I ride mountain bikes, and have been for years, but recent circumstances have kept me off of my bike for quite some time. Last week I chose to break out my bike, fill up the tires, and go for a ride. I chose a route that I knew very well. It’s a short 12-mile loop with a big demanding hill at the end.
As I started my ride everything went as planned except I realized quickly that I was not in the shape I had been in the past. I was very familiar with this route because I had done the ride a hundred times or so. I knew the “Big Hill” that was waiting for me at the end, when I would be the most tired. As I continued on I really wasn’t sure I was feeling strong enough to do the “Big Hill.” I continued to think about the “Big Hill” constantly as I rode on. I realized that I was worrying about the “Big Hill” so much that I was adjusting the way I was riding and this was making me more tired. I was conserving energy by going slower then faster, (wrong technique) and was not feeling good at al. My entire focus was on the “Big Hill,” so much so that at this rate I may not even make it to the “Big Hill.”
I stopped to take a break. I was exhausted thinking that I was really out of shape when it dawned on me that worrying about the hill was consuming all of my energy. I was too concerned about how I thought I would feel if I didn’t conserve enough energy instead of just riding the best I could and dealing with the hill when I got there. The hill that I may not even ride up was dictating how I was riding now and adding an element of stress that made no sense at all.
I realized that there was a mental battle going on in my mind and it was sapping my strength. I have read many articles which have pointed out that dealing with stress can use up to seventy percent of our physical energy. I was feeling this firsthand now and the “Big Hill” was consuming my strength. I needed to make a decision right then to either ride the hill or not ride the hill or my entire ride would be pointless. I would be returning home feeling defeated rather than uplifted and strong.
So I decided I was going to ride the hill no matter how painful it was. I got back on my bike. Now my goal was only to get to the hill and to the top of it as quickly as possible. I felt a surge of energy like the days of old and was pedaling as fast as I could to the base of the hill. The very thing I was afraid of before was now what was motivating and energizing me.
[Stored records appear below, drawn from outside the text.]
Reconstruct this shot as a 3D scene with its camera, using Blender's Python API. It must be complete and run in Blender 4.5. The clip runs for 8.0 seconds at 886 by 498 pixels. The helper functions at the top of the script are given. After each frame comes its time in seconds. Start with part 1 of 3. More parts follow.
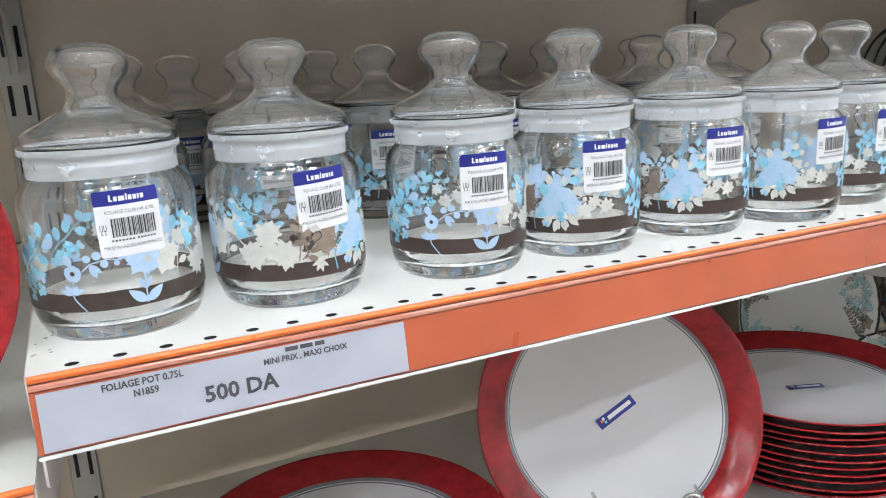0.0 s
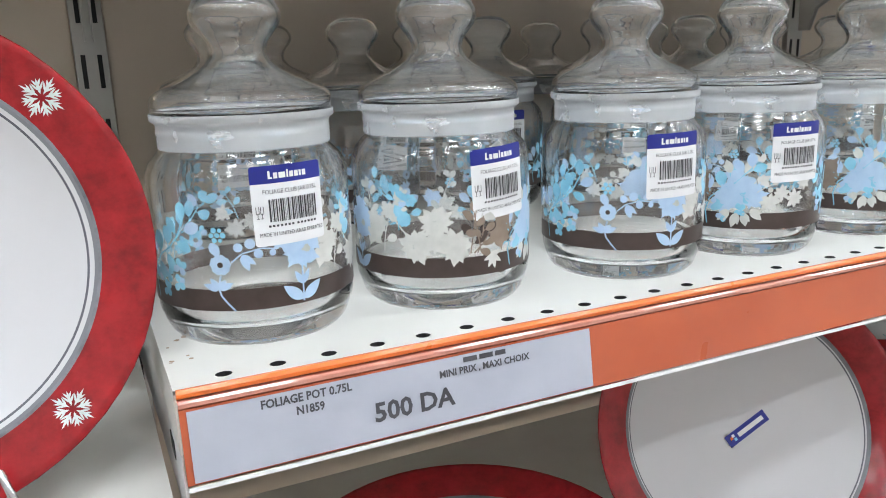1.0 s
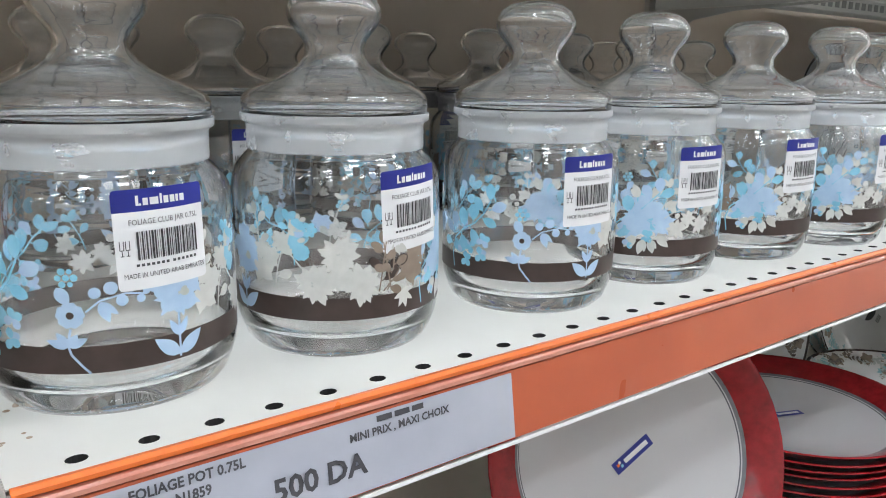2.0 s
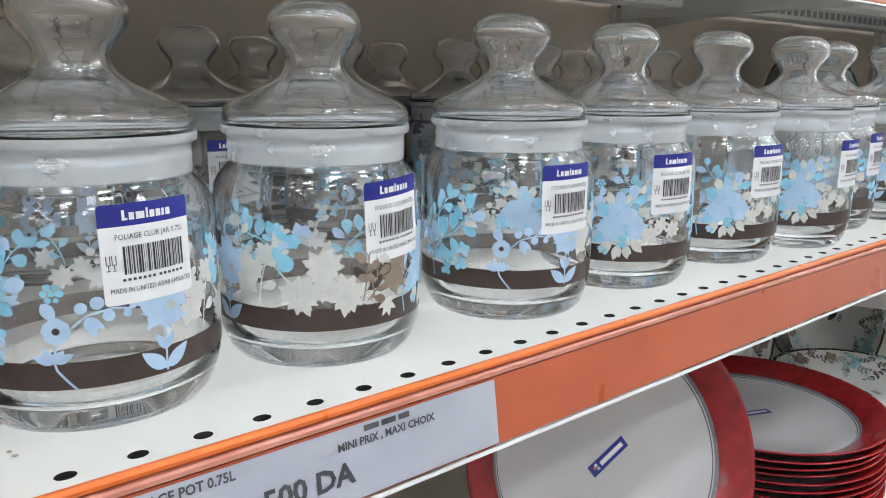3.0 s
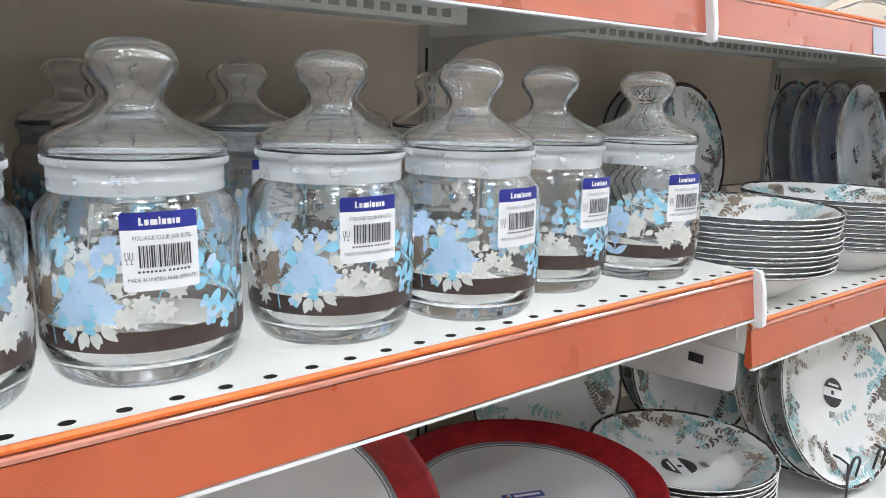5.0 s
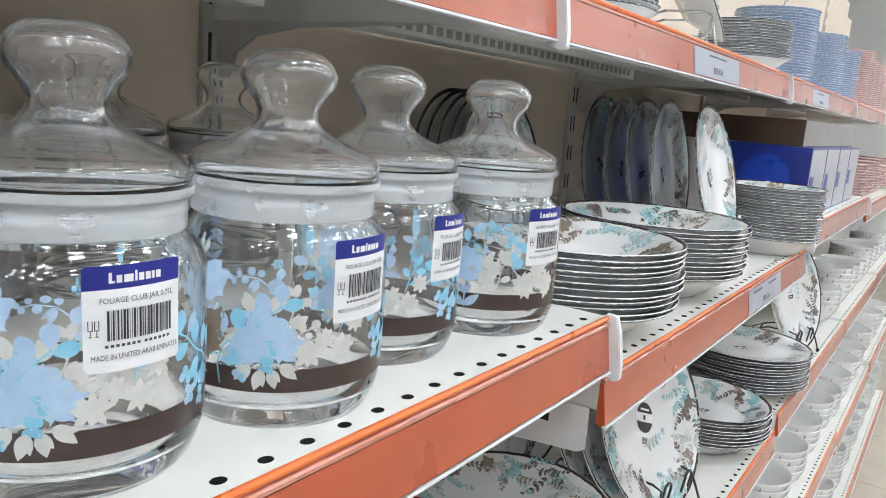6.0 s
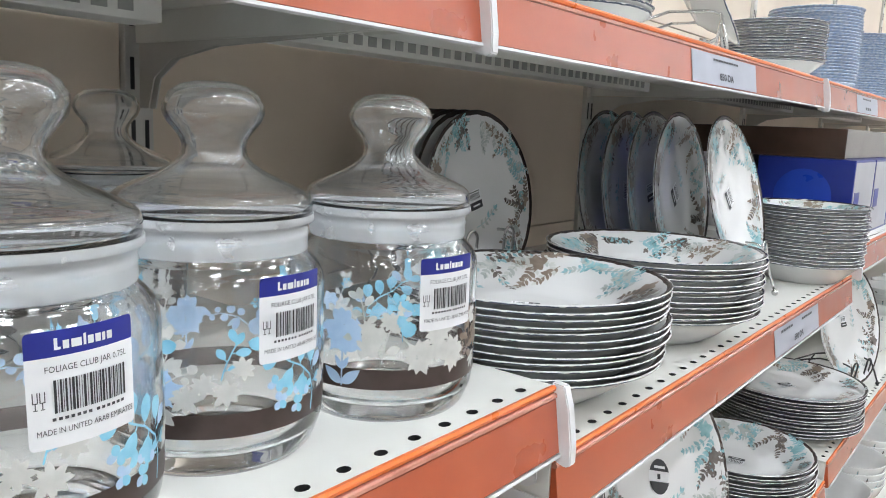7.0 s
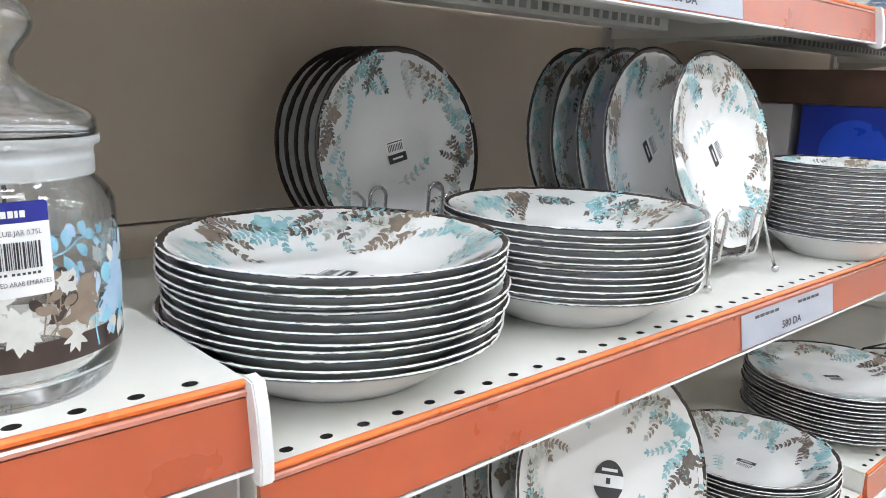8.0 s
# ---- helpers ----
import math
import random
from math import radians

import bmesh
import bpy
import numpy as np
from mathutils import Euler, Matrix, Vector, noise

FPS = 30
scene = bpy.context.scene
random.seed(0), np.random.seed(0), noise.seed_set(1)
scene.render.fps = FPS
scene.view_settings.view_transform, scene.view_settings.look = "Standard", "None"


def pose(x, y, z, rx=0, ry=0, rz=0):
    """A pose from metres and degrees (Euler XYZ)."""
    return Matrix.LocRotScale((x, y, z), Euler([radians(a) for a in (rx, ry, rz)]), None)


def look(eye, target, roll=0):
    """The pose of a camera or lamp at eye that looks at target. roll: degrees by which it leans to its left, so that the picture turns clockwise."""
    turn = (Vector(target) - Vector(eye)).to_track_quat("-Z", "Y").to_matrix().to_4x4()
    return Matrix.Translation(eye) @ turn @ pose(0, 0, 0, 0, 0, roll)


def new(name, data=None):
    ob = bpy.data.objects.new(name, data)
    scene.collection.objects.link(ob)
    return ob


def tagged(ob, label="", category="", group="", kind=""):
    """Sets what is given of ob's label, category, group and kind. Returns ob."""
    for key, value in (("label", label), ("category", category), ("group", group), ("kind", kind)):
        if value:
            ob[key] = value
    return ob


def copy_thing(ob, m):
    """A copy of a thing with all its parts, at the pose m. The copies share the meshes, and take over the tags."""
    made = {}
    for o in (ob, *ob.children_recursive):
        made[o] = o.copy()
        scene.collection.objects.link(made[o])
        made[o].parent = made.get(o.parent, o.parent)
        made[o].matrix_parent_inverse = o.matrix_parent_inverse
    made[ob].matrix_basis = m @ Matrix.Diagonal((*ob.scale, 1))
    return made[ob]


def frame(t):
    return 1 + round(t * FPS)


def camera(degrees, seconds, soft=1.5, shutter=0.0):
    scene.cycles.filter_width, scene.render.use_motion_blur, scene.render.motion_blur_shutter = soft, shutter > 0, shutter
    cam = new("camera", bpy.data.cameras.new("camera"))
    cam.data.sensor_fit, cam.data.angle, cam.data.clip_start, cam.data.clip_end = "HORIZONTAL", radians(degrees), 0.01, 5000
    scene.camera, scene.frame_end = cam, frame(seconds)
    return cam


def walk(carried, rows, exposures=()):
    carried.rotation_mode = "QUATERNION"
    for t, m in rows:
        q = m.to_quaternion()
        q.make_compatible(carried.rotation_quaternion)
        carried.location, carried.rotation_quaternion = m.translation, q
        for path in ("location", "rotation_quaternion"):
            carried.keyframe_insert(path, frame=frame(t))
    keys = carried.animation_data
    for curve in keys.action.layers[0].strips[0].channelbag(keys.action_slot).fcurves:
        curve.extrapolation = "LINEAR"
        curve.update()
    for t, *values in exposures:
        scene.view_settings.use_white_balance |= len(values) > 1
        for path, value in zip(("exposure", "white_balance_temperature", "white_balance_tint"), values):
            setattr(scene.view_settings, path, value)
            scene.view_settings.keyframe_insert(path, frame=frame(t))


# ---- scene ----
cam = camera(60.2, 8.0, 1.0)
PATH = [
    (0, (0.043, -0.429, 1.348), (0.871, 1.329, 0.875), -2.8),
    (0.5, (-0.013, -0.374, 1.339), (0.772, 1.414, 0.907), -3.3),
    (1, (-0.02, -0.321, 1.333), (0.803, 1.437, 0.851), -1.7),
    (1.5, (-0.022, -0.264, 1.321), (1.043, 1.352, 0.817), -0.3),
    (1.7, (-0.019, -0.259, 1.325), (1.103, 1.323, 0.838), 0.2),
    (2.8, (-0.026, -0.253, 1.337), (1.22, 1.255, 0.922), 0.9),
    (3, (-0.028, -0.255, 1.334), (1.218, 1.246, 0.893), 0.6),
    (3.5, (-0.044, -0.274, 1.31), (1.192, 1.218, 0.813), 0.5),
    (3.7, (-0.03, -0.28, 1.314), (1.239, 1.164, 0.763), 1.7),
    (4, (0.026, -0.287, 1.314), (1.348, 1.145, 0.865), -0.2),
    (4.5, (0.165, -0.311, 1.346), (1.428, 1.181, 0.927), 1.5),
    (5, (0.267, -0.335, 1.345), (1.517, 1.176, 0.95), 1.6),
    (5.2, (0.292, -0.329, 1.345), (1.625, 1.11, 0.953), 2.2),
    (6.3, (0.364, -0.187, 1.352), (2.029, 0.853, 0.972), 4.8),
    (6.5, (0.376, -0.187, 1.353), (2.03, 0.863, 0.949), 4.4),
    (7, (0.501, -0.222, 1.355), (2.053, 0.997, 1.031), 2.5),
    (7.5, (0.637, -0.298, 1.349), (1.989, 1.128, 0.979), 3.8),
    (8, (0.739, -0.309, 1.338), (2.056, 1.136, 0.913), 2.0),
]
EXPOSURES = [(0.0, -0.1), (0.5, -0.13), (1.0, -0.25), (1.5, -0.42), (3.5, -0.42), (4.2, -0.3), (5.0, -0.2), (6.5, -0.4), (7.2, -0.3), (8.0, -0.1)]
walk(cam, [(t, look(eye, target, roll)) for t, eye, target, roll in PATH], EXPOSURES)

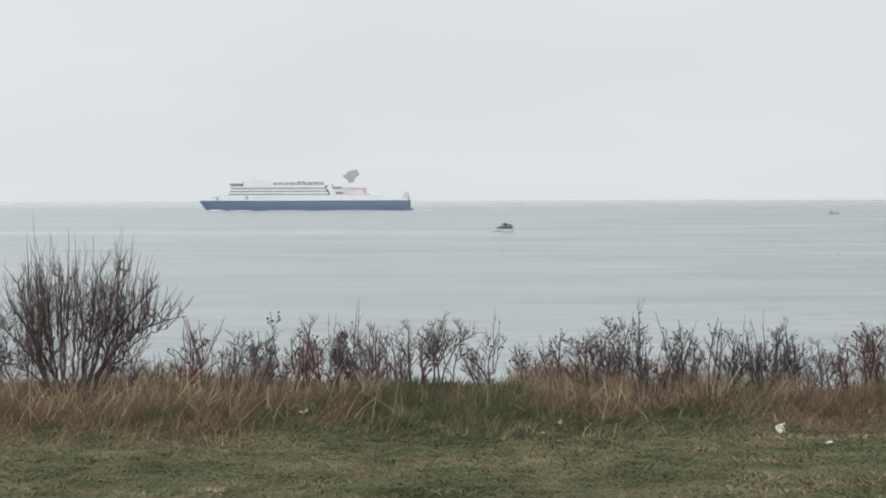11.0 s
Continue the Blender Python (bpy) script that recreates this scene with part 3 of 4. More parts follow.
class Branches:
    """Tapered tubes gathered into one mesh."""

    def __init__(self):
        self.v, self.f, self.tips = [], [], []

    def tube(self, pts, radii, sides):
        base = len(self.v)
        for k, (p, r) in enumerate(zip(pts, radii)):
            d = (pts[min(k + 1, len(pts) - 1)] - pts[max(k - 1, 0)]).normalized()
            a = d.cross(Vector((0.31, 0.87, 0.38))).normalized()
            c = d.cross(a)
            for q in range(sides):
                t = 2 * math.pi * q / sides
                self.v.append(tuple(p + r * (math.cos(t) * a + math.sin(t) * c)))
        for k in range(len(pts) - 1):
            for q in range(sides):
                n = (q + 1) % sides
                i = base + k * sides
                self.f.append((i + q, i + n, i + sides + n, i + sides + q))
        self.f.append(tuple(base + (len(pts) - 1) * sides + q for q in range(sides)))

    def grow(self, p, d, length, r, depth, rnd, up=0.2, wild=0.25, fork=(0.3, 0.95), many=3.0, spread=0.6, short=0.5):
        """A slightly crooked shoot that forks towards its tip, and its shoots in turn."""
        steps = max(3, int(length / 0.045))
        step = length / steps
        pts, radii = [p.copy()], [r]
        for k in range(steps):
            d = (d + Vector((rnd.gauss(0, wild), rnd.gauss(0, wild * 0.6), rnd.gauss(0, wild * 0.5) + up)) * 0.4).normalized()
            p = p + d * step
            pts.append(p.copy())
            radii.append(r * (1 - 0.72 * (k + 1) / steps))
        self.tube(pts, radii, 5 if r > 0.006 else 3)
        self.tips.append(p.copy())
        if depth <= 0 or length < 0.05:
            return
        count = max(1, int(round(many * (0.7 + 0.6 * rnd.random()))))
        flip = rnd.choice((0, 1))
        for q in range(count):
            s = fork[0] + (fork[1] - fork[0]) * (q + rnd.random()) / count
            k = min(steps - 1, int(s * steps))
            axis = (pts[k + 1] - pts[k]).normalized()
            side = Vector(((-1) ** (q + flip) * rnd.uniform(0.6, 1.0), rnd.uniform(-0.7, 0.7), rnd.uniform(-0.1, 0.3))).normalized()
            nd = (axis + side * spread * rnd.uniform(0.7, 1.3)).normalized()
            reach = length * (1.05 - 0.75 * s) * short * rnd.uniform(0.7, 1.35)
            self.grow(pts[k], nd, max(0.035, reach), max(0.0022, radii[k] * 0.70), depth - 1, rnd, up, wild, (0.2, 0.95), many, spread, short * 1.15)


def blob(p, r, rnd):
    """A small eight-sided hip, as vertices and faces."""
    sq = rnd.uniform(0.9, 1.25)
    v = [(p.x + r, p.y, p.z), (p.x, p.y + r, p.z), (p.x - r, p.y, p.z), (p.x, p.y - r, p.z), (p.x, p.y, p.z + r * sq), (p.x, p.y, p.z - r * sq)]
    f = [(0, 1, 4), (1, 2, 4), (2, 3, 4), (3, 0, 4), (1, 0, 5), (2, 1, 5), (3, 2, 5), (0, 3, 5)]
    return v, f


HIP_MESH = mesh_from("rose_hip", *blob(Vector((0, 0, 0)), 1.0, random.Random(1)), MAT_HIP, True)


def fit_branches(groups, height, half, lean):
    """Scale a shrub's branches so that it comes to its height and half width."""
    pts = np.array([p for g in groups for p in g.v])
    kz = height / np.percentile(pts[:, 2], 99.4)
    kx = half / max(0.03, np.percentile(np.abs(pts[:, 0] - lean * pts[:, 2] / height), 95))
    kx = min(1.3, max(0.5, kx))
    for g in groups:
        g.v = [((x - lean * z / height) * kx + lean * z / height, y * kx, z * kz) for x, y, z in g.v]
        g.tips = [Vector(((p.x - lean * p.z / height) * kx + lean * p.z / height, p.y * kx, p.z * kz)) for p in g.tips]


# how each habit grows: spread of the stool, stem radius, upward pull, crookedness, forks from and to, twigs, their angle and length
HABITS = {
    "fan": (0.22, 0.0100, 0.12, 0.32, (0.34, 0.96), 4.2, 0.78, 0.60),
    "crown": (0.24, 0.0120, 0.09, 0.36, (0.42, 0.98), 4.8, 1.00, 0.66),
    "tangle": (0.42, 0.0072, 0.05, 0.50, (0.26, 0.95), 4.2, 1.05, 0.62),
    "wand": (0.34, 0.0098, 0.14, 0.26, (0.22, 0.98), 4.8, 0.90, 0.40),
    "burst": (0.10, 0.0065, 0.05, 0.26, (0.22, 0.92), 4.8, 0.90, 0.48),
}


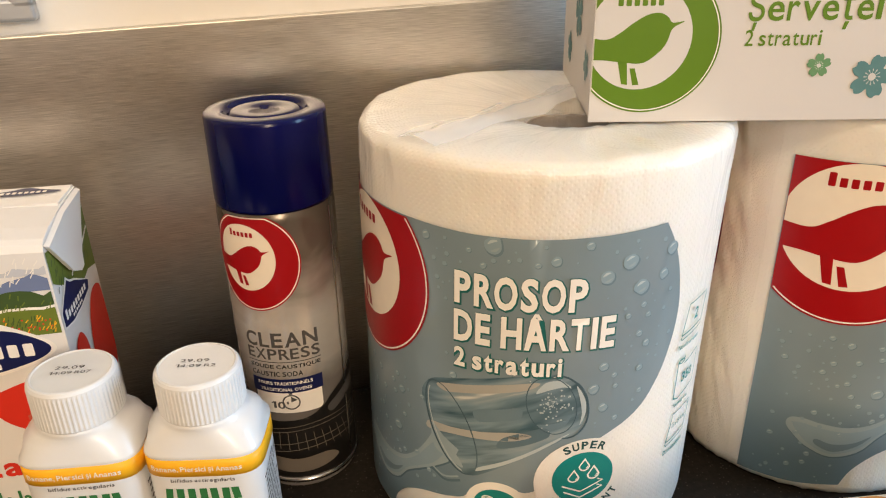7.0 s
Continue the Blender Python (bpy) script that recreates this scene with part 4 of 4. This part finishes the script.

I faced the hill and dealt with it and it lost its power over me. Not only did I get to the top of the hill but I learned a lesson that I was able to apply to my business and my life in general. I had faced the hill—the thing that I was most afraid of at that time—and I had dealt with it, so it lost its power over me. Whether or not I decided to ride up the hill was not the issue. I needed to make a decision early on to face it so I could free my mind up and concentrate on the task at hand, which after all, was just riding the bicycle. The stress was not only mentally exhausting it was also draining me physically. After I made it up the hill and went home feeling stronger, inspired, and satisfied like I had really accomplished something that day.
We worry about many things that we will never change in the collision industry—that is, the “Big Hill” is not going to go away. But how we deal with our “Big Hills” is what will make the difference. Recognizing that the decision itself was the key, not whether or not I actually rode up the “Big Hill.”
I reminded myself that I needed to free my mind so I could concentrate on what was before me. I needed to eliminate the stress that was controlling my present to be able to keep moving so my strength could return. I needed to make the decision about what I was going to do with the “Big Hill,” beforehand—a simple decision—either ride up it or not.
Once I decided to ride the hill, it was easier to focus on getting to the top when I actually arrived at the bottom. The stress of thinking about the hill took more physical strength than actually riding the hill did.
In business we have many “Big Hills.” Some we will choose to ride up, others we will choose to go around, but it’s better make the decision to ride or not as soon as you can so you don’t waste energy thinking about what may happen or what could be. Learn to enjoy the ride, and those “Big Hills” will take care of themselves.